▶ TASK GOAL
Give every entry again, unchanged, and leave its images out.

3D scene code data
* * *

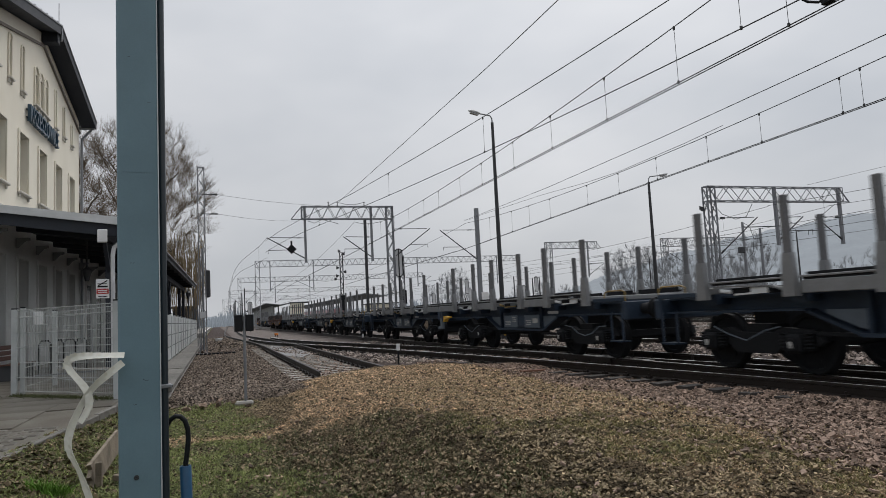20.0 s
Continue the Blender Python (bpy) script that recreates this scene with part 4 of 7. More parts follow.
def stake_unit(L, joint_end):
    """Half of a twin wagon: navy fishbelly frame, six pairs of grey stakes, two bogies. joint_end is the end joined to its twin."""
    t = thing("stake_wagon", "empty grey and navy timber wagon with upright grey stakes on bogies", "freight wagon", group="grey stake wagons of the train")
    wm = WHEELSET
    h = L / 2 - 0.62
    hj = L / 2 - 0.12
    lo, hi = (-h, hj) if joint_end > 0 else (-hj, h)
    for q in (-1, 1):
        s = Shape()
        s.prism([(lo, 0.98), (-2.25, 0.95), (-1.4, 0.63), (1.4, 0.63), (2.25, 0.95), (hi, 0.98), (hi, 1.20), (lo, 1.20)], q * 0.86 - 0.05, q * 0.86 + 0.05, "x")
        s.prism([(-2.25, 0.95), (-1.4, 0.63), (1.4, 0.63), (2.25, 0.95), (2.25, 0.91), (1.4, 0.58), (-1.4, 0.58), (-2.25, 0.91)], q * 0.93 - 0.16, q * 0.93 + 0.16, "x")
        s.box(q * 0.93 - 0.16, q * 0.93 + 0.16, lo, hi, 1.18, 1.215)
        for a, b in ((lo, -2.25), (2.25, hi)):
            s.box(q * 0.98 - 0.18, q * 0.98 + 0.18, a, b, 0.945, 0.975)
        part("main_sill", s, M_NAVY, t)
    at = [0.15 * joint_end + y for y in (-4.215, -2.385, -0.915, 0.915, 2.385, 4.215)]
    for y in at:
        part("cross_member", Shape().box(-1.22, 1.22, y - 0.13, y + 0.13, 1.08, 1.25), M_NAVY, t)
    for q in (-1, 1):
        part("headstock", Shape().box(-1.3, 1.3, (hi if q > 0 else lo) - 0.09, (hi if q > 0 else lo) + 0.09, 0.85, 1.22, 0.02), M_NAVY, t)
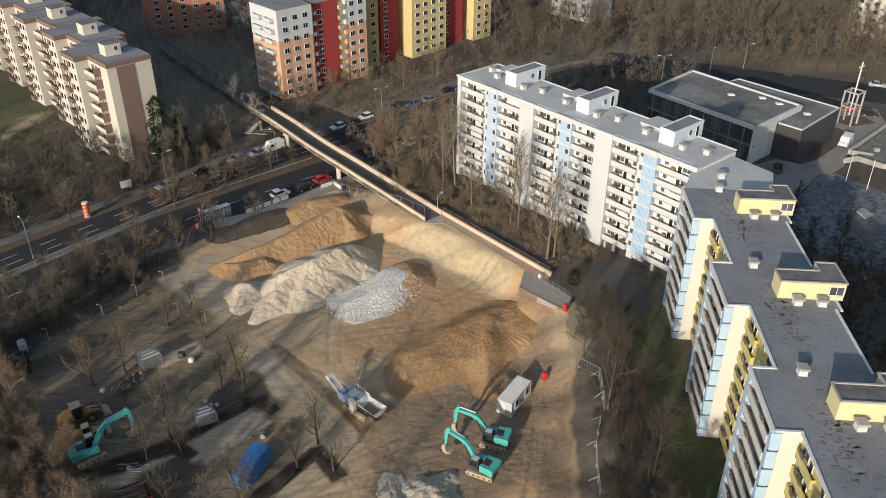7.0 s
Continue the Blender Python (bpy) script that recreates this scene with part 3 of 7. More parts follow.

* * *

▶ OUTPUT
20.0 s
Continue the Blender Python (bpy) script that recreates this scene with part 4 of 7. More parts follow.
def stake_unit(L, joint_end):
    """Half of a twin wagon: navy fishbelly frame, six pairs of grey stakes, two bogies. joint_end is the end joined to its twin."""
    t = thing("stake_wagon", "empty grey and navy timber wagon with upright grey stakes on bogies", "freight wagon", group="grey stake wagons of the train")
    wm = WHEELSET
    h = L / 2 - 0.62
    hj = L / 2 - 0.12
    lo, hi = (-h, hj) if joint_end > 0 else (-hj, h)
    for q in (-1, 1):
        s = Shape()
        s.prism([(lo, 0.98), (-2.25, 0.95), (-1.4, 0.63), (1.4, 0.63), (2.25, 0.95), (hi, 0.98), (hi, 1.20), (lo, 1.20)], q * 0.86 - 0.05, q * 0.86 + 0.05, "x")
        s.prism([(-2.25, 0.95), (-1.4, 0.63), (1.4, 0.63), (2.25, 0.95), (2.25, 0.91), (1.4, 0.58), (-1.4, 0.58), (-2.25, 0.91)], q * 0.93 - 0.16, q * 0.93 + 0.16, "x")
        s.box(q * 0.93 - 0.16, q * 0.93 + 0.16, lo, hi, 1.18, 1.215)
        for a, b in ((lo, -2.25), (2.25, hi)):
            s.box(q * 0.98 - 0.18, q * 0.98 + 0.18, a, b, 0.945, 0.975)
        part("main_sill", s, M_NAVY, t)
    at = [0.15 * joint_end + y for y in (-4.215, -2.385, -0.915, 0.915, 2.385, 4.215)]
    for y in at:
        part("cross_member", Shape().box(-1.22, 1.22, y - 0.13, y + 0.13, 1.08, 1.25), M_NAVY, t)
    for q in (-1, 1):
        part("headstock", Shape().box(-1.3, 1.3, (hi if q > 0 else lo) - 0.09, (hi if q > 0 else lo) + 0.09, 0.85, 1.22, 0.02), M_NAVY, t)
7.0 s
Continue the Blender Python (bpy) script that recreates this scene with part 3 of 7. More parts follow.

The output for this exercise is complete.